Prior to July 1, 1989, educational services for preschool children with handicapping conditions were provided under *522Education Law § 4406 and Family Court Act former § 236 (as amended by L 1989, ch 243, §4), which gave Family Court authority to approve the services and tuition. Providers of these services would contract with the county of a preschool child’s domicile for a per-child tuition rate. Providers evaluated a child thought in need of these services and prepared and filed a petition for a Family Court order. No meetings, discussions or court appearances were involved. During April, May and June 1989, petitioners entered into contracts to provide future services to such children from July 1, 1989 through July 30, 1990. This system was found not to comply with applicable Federal law and a new program was enacted to achieve compliance (see, L 1989, ch 243). The new legislation made local school boards responsible for the provision of these special educational services and programs (Education Law § 4410 [2], [3] [a], [d]; [4] [a], [b], [d]; [5] [b], ffl).

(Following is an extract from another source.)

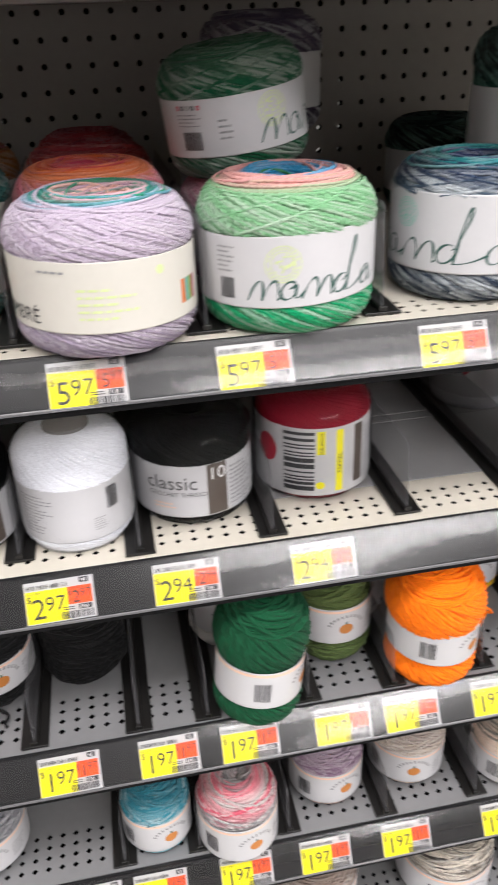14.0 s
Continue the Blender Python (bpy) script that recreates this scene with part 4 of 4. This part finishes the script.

The new law required the Commissioner to annually determine the tuition rate beginning with the 1990-1991 school year (Education Law § 4410 [10] [a] [i]). However, the 1989-1990 school year interim rates were to be established based upon the tuition rate for each preschool program in effect on June 30, 1989 (Education Law § 4410 [10] [b]). The Commissioner was to adjust such interim rates to the extent he deemed necessary and reasonable (Education Law § 4410 [10] M).

In the option letter at issue, petitioners and other providers were offered a choice of two options regarding their 1989-1990 tuition rate. Petitioners chose option one, which set the rate based on the rate in effect on June 30, 1989 plus an approved regional inflation factor and an added 2% increase to cover the cost of the new evaluation requirements. Petitioners claim that under option one they would enjoy a 10.8% increase rate adjustment. The Commissioner, however, did not set the rates based upon the option chosen by petitioners and respondents now claim that they were not aware of the preexisting contracts when the option one offer was made to petitioners. We agree with petitioners’ argument that the determinations were arbitrary and capricious.

Education Law § 4410 (10) (b) (as added by L 1989, ch 243, §2) gave the Commissioner, "subject to the approval of the director of the budget”, authorization to set rates for the 1989-1990 school year. Rates agreed to in the earlier contracts were superseded by this enactment and thus became invalid and of no effect. The required interim rate, apparently set without knowledge of the preexisting contracts, was based on the *523tuition rate in effect on June 30, 1989 and adjusted as deemed "necessary and reasonable” (Education Law § 4410 [10] [b]). This rate, offered to all providers, was accepted and relied on by petitioners.

We also find merit in petitioners’ contention that the different rates based upon whether the children receiving the same educational services are from inside or outside Suffolk County violates their equal protection rights. The differentiations were not related to any purpose for which the new statute was enacted and, thus, had no rational basis.

Mahoney, P. J., Weiss, Yesawich Jr. and Harvey, JJ., concur. Ordered that the judgment is modified, on the law, with costs to petitioners, by reversing so much thereof as denied petitioners’ request for the entire rate adjustment offered by respondent State Education Department as "option one” in a letter dated July 21, 1989; determinations annulled and petition granted to that extent, and matter remitted to respondent Commissioner of Education for further proceedings not inconsistent with this court’s decision; and, as so modified, affirmed.

Petitioners are providers of educational services for preschool children with handicapping conditions under contract with the county of a child’s domicile pursuant to Education Law § 4406 and Family Court Act former § 236 (as amended by L 1989, ch 243, § 4).